Terrell Maze

No. 20, 25, 34
- Position: Cornerback

Personal information
- Born: March 13, 1984 (age 41) Fort Hood, Texas, U.S.
- Listed height: 5 ft 11 in (1.80 m)
- Listed weight: 175 lb (79 kg)

Career information
- High school: Santa Monica (Santa Monica, California)
- University: San Diego State (2002–2006)

Career history
- 2007: Baltimore Ravens*
- 2008: Los Angeles Avengers
- 2009: New York Sentinels
- 2010: Omaha Nighthawks*
- 2010–2011: Sacramento Mountain Lions
- 2012–2015: Saskatchewan Roughriders
- * Offseason and/or practice squad member only

Awards and highlights
- Grey Cup champion (2013);
- Stats at CFL.ca

= Terrell Maze =

American gridiron football player (born 1984)

Samuel Terrell Maze (born March 13, 1984) is an American former professional football cornerback. He was signed by the Baltimore Ravens as an undrafted free agent in 2007. He played college football at San Diego State.

Maze was also a member of the Los Angeles Avengers, New York Sentinels, Omaha Nighthawks, Sacramento Mountain Lions and Saskatchewan Roughriders.

==Early life==
Maze attended and played high school football at Santa Monica High School in Santa Monica, California. Maze was a 2001 All-CIF selection at cornerback as a senior at Santa Monica High School.
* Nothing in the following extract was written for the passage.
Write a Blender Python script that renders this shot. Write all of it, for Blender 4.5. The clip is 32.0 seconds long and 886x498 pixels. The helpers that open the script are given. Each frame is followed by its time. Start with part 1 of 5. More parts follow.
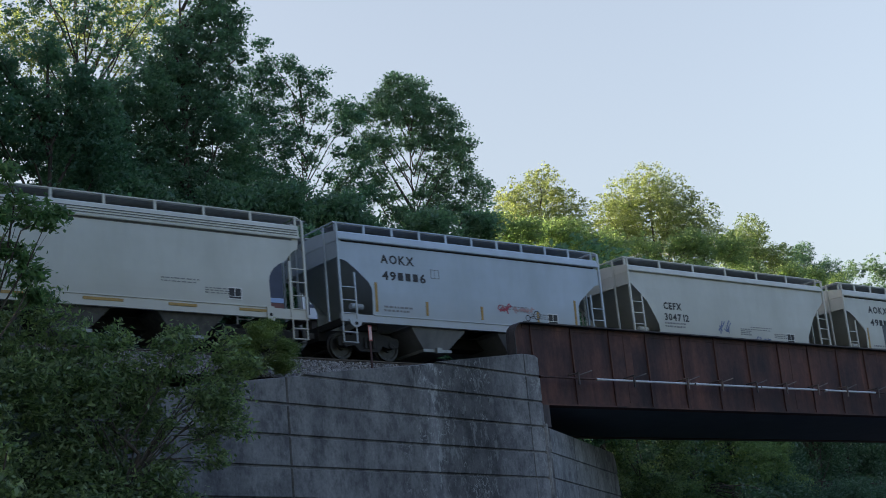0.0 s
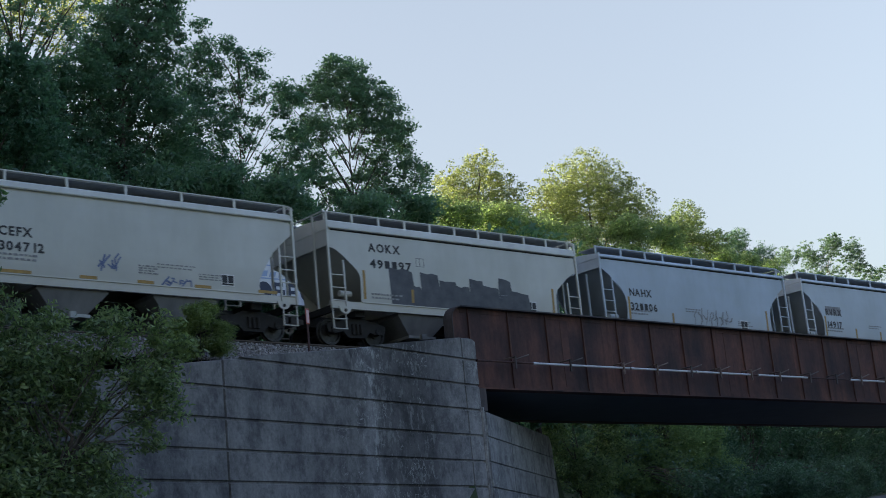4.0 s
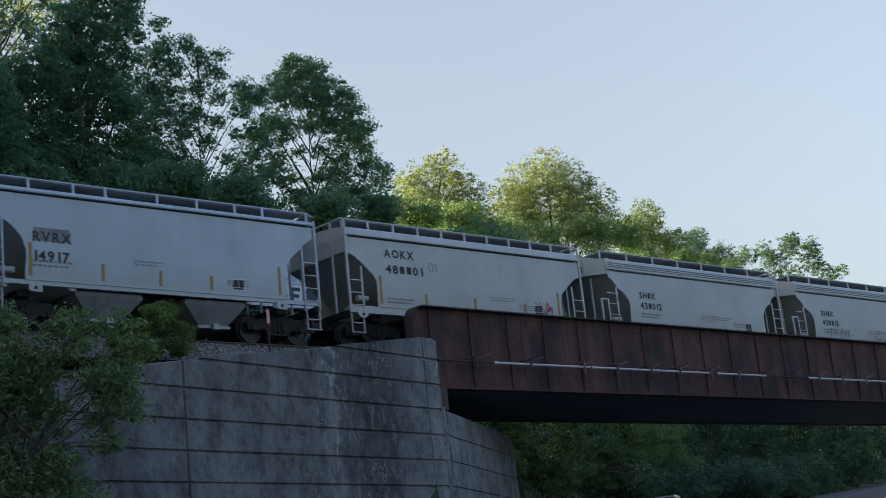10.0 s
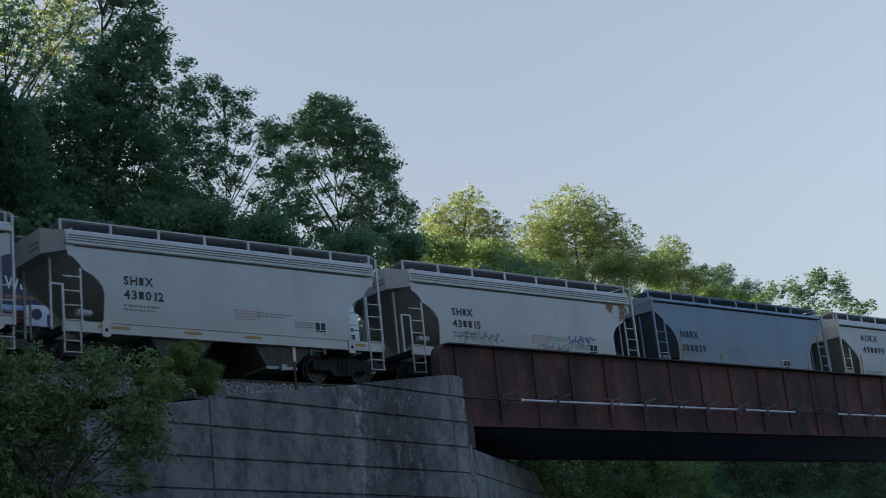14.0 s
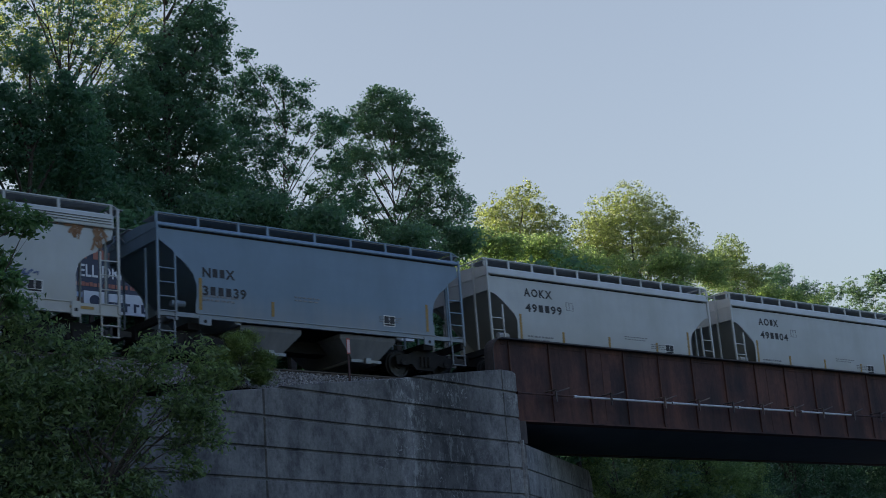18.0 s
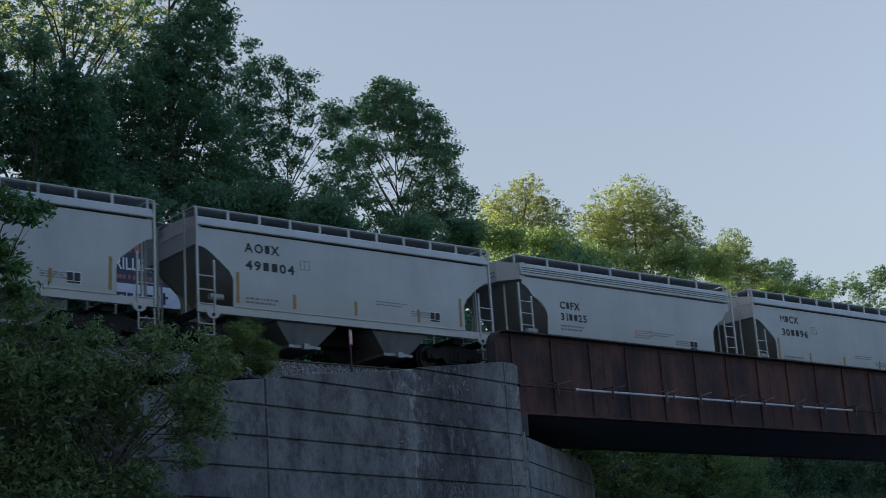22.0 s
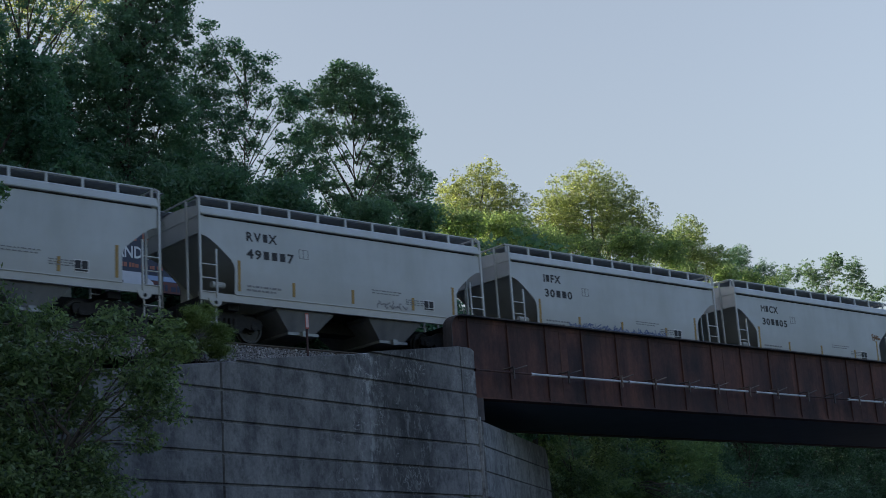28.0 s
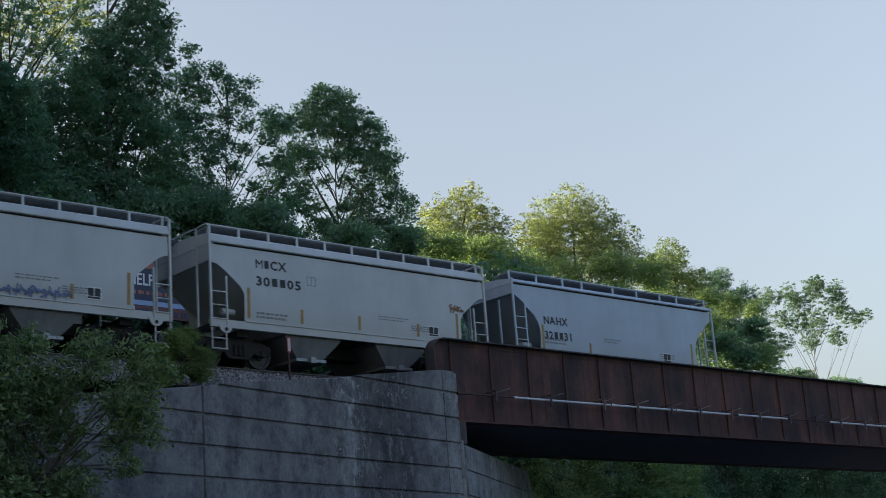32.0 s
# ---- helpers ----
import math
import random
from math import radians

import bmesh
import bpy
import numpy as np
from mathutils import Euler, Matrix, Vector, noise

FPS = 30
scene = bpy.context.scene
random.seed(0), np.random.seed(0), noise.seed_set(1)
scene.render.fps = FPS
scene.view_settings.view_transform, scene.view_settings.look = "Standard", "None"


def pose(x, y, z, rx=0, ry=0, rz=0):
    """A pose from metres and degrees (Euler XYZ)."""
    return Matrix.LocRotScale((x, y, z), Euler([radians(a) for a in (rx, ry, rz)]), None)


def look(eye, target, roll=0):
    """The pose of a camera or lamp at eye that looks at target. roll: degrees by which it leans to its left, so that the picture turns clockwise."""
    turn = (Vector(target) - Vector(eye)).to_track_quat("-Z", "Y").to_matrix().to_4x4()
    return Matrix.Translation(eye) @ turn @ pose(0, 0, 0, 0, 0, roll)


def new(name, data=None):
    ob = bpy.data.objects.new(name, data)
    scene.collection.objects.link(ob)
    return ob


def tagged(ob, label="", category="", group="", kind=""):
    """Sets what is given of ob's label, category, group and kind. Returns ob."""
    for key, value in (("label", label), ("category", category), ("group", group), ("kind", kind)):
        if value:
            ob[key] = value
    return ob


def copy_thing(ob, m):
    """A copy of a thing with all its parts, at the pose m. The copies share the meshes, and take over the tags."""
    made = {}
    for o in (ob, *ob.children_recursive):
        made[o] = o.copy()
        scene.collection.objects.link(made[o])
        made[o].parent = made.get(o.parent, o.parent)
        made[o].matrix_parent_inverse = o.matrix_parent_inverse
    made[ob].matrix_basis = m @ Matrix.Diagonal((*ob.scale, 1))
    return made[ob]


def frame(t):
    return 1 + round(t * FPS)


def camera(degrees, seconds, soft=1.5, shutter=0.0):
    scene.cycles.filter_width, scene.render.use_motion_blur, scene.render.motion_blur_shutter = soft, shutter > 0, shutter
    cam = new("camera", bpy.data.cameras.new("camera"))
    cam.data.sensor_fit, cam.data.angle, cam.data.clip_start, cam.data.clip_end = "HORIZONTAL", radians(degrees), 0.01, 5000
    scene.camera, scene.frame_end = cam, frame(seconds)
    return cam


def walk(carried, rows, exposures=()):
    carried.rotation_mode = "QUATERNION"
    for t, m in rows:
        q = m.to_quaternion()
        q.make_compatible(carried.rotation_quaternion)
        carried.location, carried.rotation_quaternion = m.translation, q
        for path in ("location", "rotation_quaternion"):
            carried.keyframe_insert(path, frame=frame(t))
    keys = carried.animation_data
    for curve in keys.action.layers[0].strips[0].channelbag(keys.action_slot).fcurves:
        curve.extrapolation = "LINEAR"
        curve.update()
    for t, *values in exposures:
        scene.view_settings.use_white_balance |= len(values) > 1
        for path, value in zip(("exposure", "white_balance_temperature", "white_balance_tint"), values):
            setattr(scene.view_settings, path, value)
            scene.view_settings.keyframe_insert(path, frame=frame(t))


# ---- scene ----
cam = camera(33.81, 32.0, 0.5, 0.3)
PATH = [
    (0.0, pose(0, 0, 1.6, 105.03, 5.19, -37.65)),
    (0.5, pose(0, 0, 1.6, 105.07, 5.11, -37.76)),
    (1.0, pose(0, 0, 1.6, 104.99, 5.25, -38.01)),
    (1.5, pose(0, 0, 1.6, 104.71, 5.26, -38.30)),
    (2.0, pose(0, 0, 1.6, 104.41, 5.34, -38.69)),
    (2.5, pose(0, 0, 1.6, 104.17, 5.36, -39.09)),
    (3.0, pose(0, 0, 1.6, 103.99, 5.41, -39.43)),
    (3.5, pose(0, 0, 1.6, 104.07, 5.38, -39.78)),
    (5.5, pose(0, 0, 1.6, 104.24, 5.56, -40.71)),
    (6.0, pose(0, 0, 1.6, 104.33, 5.61, -40.66)),
    (6.5, pose(0, 0, 1.6, 104.23, 5.61, -40.85)),
    (7.0, pose(0, 0, 1.6, 104.01, 5.72, -41.11)),
    (7.5, pose(0, 0, 1.6, 103.90, 5.80, -41.24)),
    (8.0, pose(0, 0, 1.6, 103.92, 5.89, -41.25)),
    (8.5, pose(0, 0, 1.6, 103.98, 5.91, -41.32)),
    (9.0, pose(0, 0, 1.6, 104.06, 5.90, -41.47)),
    (9.5, pose(0, 0, 1.6, 104.07, 5.89, -41.47)),
    (10.0, pose(0, 0, 1.6, 104.00, 5.87, -41.60)),
    (10.5, pose(0, 0, 1.6, 103.87, 5.89, -41.82)),
    (11.0, pose(0, 0, 1.6, 103.80, 6.00, -42.09)),
    (11.5, pose(0, 0, 1.6, 103.83, 6.03, -42.41)),
    (12.0, pose(0, 0, 1.6, 104.08, 6.01, -42.50)),
    (12.5, pose(0, 0, 1.6, 104.70, 6.04, -42.39)),
    (13.0, pose(0, 0, 1.6, 105.13, 6.21, -41.85)),
    (13.5, pose(0, 0, 1.6, 105.28, 6.18, -41.33)),
    (14.0, pose(0, 0, 1.6, 105.58, 5.93, -40.53)),
    (14.5, pose(0, 0, 1.6, 105.94, 5.46, -39.70)),
    (16.5, pose(0, 0, 1.6, 105.66, 4.51, -38.93)),
    (17.0, pose(0, 0, 1.6, 105.63, 4.28, -38.88)),
    (17.5, pose(0, 0, 1.6, 105.59, 4.23, -38.78)),
    (18.0, pose(0, 0, 1.6, 105.51, 4.29, -38.71)),
    (18.5, pose(0, 0, 1.6, 105.47, 4.35, -38.75)),
    (19.0, pose(0, 0, 1.6, 105.43, 4.40, -38.85)),
    (19.5, pose(0, 0, 1.6, 105.43, 4.54, -38.74)),
    (20.0, pose(0, 0, 1.6, 105.43, 4.49, -38.69)),
    (20.5, pose(0, 0, 1.6, 105.33, 4.42, -38.72)),
    (21.0, pose(0, 0, 1.6, 105.23, 4.30, -38.72)),
    (21.5, pose(0, 0, 1.6, 105.18, 4.08, -38.65)),
    (22.0, pose(0, 0, 1.6, 105.19, 3.78, -38.73)),
    (22.5, pose(0, 0, 1.6, 105.24, 3.55, -38.83)),
    (23.0, pose(0, 0, 1.6, 105.27, 3.49, -38.94)),
    (23.5, pose(0, 0, 1.6, 105.30, 3.47, -39.04)),
    (24.0, pose(0, 0, 1.6, 105.31, 3.49, -39.14)),
    (24.5, pose(0, 0, 1.6, 105.27, 3.59, -39.32)),
    (25.0, pose(0, 0, 1.6, 105.03, 3.69, -39.63)),
    (25.5, pose(0, 0, 1.6, 104.84, 3.80, -39.88)),
    (27.5, pose(0, 0, 1.6, 104.55, 3.86, -40.41)),
    (28.0, pose(0, 0, 1.6, 104.46, 3.84, -40.46)),
    (28.5, pose(0, 0, 1.6, 104.30, 3.83, -40.65)),
    (29.0, pose(0, 0, 1.6, 104.15, 3.88, -40.94)),
    (29.5, pose(0, 0, 1.6, 104.17, 3.99, -41.22)),
    (30.0, pose(0, 0, 1.6, 104.31, 3.97, -41.50)),
    (30.5, pose(0, 0, 1.6, 104.64, 4.00, -41.62)),
    (31.0, pose(0, 0, 1.6, 104.93, 3.99, -41.56)),
    (31.5, pose(0, 0, 1.6, 105.23, 4.05, -41.38)),
    (32.0, pose(0, 0, 1.6, 105.33, 4.09, -41.12)),
]
EXPOSURE = [(0.0, 1.96, 6440, 10), (6.0, 1.93, 6390, 10), (8.0, 1.84, 6375, 10), (10.0, 1.84, 6360, 10), (12.0, 1.78, 6310, 10), (13.0, 1.66, 6290, 10), (17.0, 1.56, 6190, 10), (21.0, 1.53, 6170, 10),
            (25.0, 1.53, 6210, 10), (28.0, 1.58, 6290, 10), (30.0, 1.71, 6350, 10), (32.0, 1.77, 6390, 10)]
walk(cam, PATH, EXPOSURE)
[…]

He also saw some time on offense for the Vikings, catching seven touchdown passes, and also returned two kickoffs for scores while helping the Vikings to a CIF championship during his high school career.

==College career==
Maze played college football at San Diego State from 2002 to 2006, recording 136 tackles, four interceptions and 20 pass breakups in 42 games.

==Professional career==
===Baltimore Ravens===
After going undrafted in the 2007 NFL draft, Maze signed with the Baltimore Ravens as an undrafted free agent. He was waived prior to the regular season.

===Los Angeles Avengers===
Maze signed with the Los Angeles Avengers of the Arena Football League in October 2007 and played with the team during the 2008 season. He recorded 83 tackles, two interceptions, 13 pass breakups, a forced fumble, two fumble recoveries and one touchdown during his rookie season.

Maze was released from his contract when the AFL folded in 2009.

===New York Sentinels===
Maze was drafted by the New York Sentinels of the United Football League in the UFL Premiere Season Draft. He signed with the team on August 5, 2009.

===Saskatchewan Roughriders===
Terrell Maze signed with the Saskatchewan Roughriders of the Canadian Football League. Through his first three seasons in the CFL Maze accumulated 106 tackles, a quarterback sack, two interceptions and one fumble recovery. Following the 2014 CFL season Maze signed a contract extension to stay with the Riders.